● **EXERCISE AIM**: Exclude the pictures, then repeat the remaining data exactly.

● **MATERIAL PROVIDED**:
-- Begin --

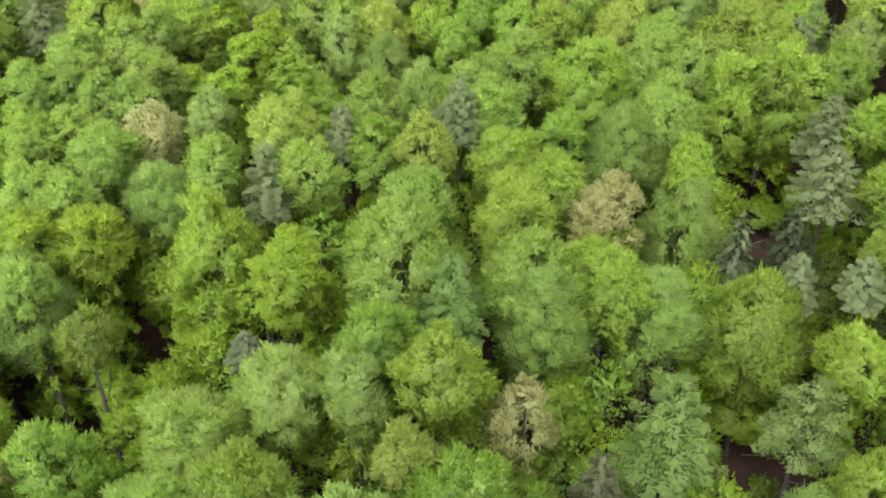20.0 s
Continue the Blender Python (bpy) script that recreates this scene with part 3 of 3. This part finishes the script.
tree("S", 8.6, 106.2, 24.8, 1.86, 8.4)
tree("P", -7.9, 106.7, 25.2, 3.48, 8.2)
tree("B", -32.9, 107.1, 23.8, 2.47, 5.8)
tree("P", -4.0, 107.2, 25.5, 3.25, 8.6)
tree("P", -44.6, 107.2, 24.2, 2.83, 6.8)
tree("B", -17.7, 107.4, 25.7, 4.16, 9.8)
tree("G", 43.2, 107.9, 23.7, 2.78, 11.9)
tree("B", -57.9, 108.5, 25.1, 3.31, 7.6, True)
tree("L", 59.3, 109.1, 24.5, 3.95, 9.1, True)
tree("L", -53.5, 109.8, 25.2, 2.99, 6.9, True)
tree("G", 2.0, 110.4, 24.6, 4.29, 10.1)
tree("L", -13.2, 110.6, 24.7, 3.62, 8.5)
tree("G", 39.1, 110.6, 23.9, 3.01, 7.1)
tree("R", 26.6, 110.9, 22.0, 1.86, 8.2)
tree("K", 41.8, 111.2, 24.0, 1.43, 3.4)
tree("L", 48.8, 111.3, 24.0, 3.95, 9.3)
tree("T", -30.0, 111.3, 24.1, 1.89, 5.8)
tree("T", -31.4, 111.3, 24.1, 1.77, 5.7)
tree("D", 11.6, 111.7, 24.6, 1.96, 9.8)
tree("Y", -1.6, 112.9, 25.4, 2.10, 5.3)
tree("L", 31.5, 113.2, 21.5, 2.75, 8.1)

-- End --

● **FULL SOLUTION**:
20.0 s
Continue the Blender Python (bpy) script that recreates this scene with part 3 of 3. This part finishes the script.
tree("S", 8.6, 106.2, 24.8, 1.86, 8.4)
tree("P", -7.9, 106.7, 25.2, 3.48, 8.2)
tree("B", -32.9, 107.1, 23.8, 2.47, 5.8)
tree("P", -4.0, 107.2, 25.5, 3.25, 8.6)
tree("P", -44.6, 107.2, 24.2, 2.83, 6.8)
tree("B", -17.7, 107.4, 25.7, 4.16, 9.8)
tree("G", 43.2, 107.9, 23.7, 2.78, 11.9)
tree("B", -57.9, 108.5, 25.1, 3.31, 7.6, True)
tree("L", 59.3, 109.1, 24.5, 3.95, 9.1, True)
tree("L", -53.5, 109.8, 25.2, 2.99, 6.9, True)
tree("G", 2.0, 110.4, 24.6, 4.29, 10.1)
tree("L", -13.2, 110.6, 24.7, 3.62, 8.5)
tree("G", 39.1, 110.6, 23.9, 3.01, 7.1)
tree("R", 26.6, 110.9, 22.0, 1.86, 8.2)
tree("K", 41.8, 111.2, 24.0, 1.43, 3.4)
tree("L", 48.8, 111.3, 24.0, 3.95, 9.3)
tree("T", -30.0, 111.3, 24.1, 1.89, 5.8)
tree("T", -31.4, 111.3, 24.1, 1.77, 5.7)
tree("D", 11.6, 111.7, 24.6, 1.96, 9.8)
tree("Y", -1.6, 112.9, 25.4, 2.10, 5.3)
tree("L", 31.5, 113.2, 21.5, 2.75, 8.1)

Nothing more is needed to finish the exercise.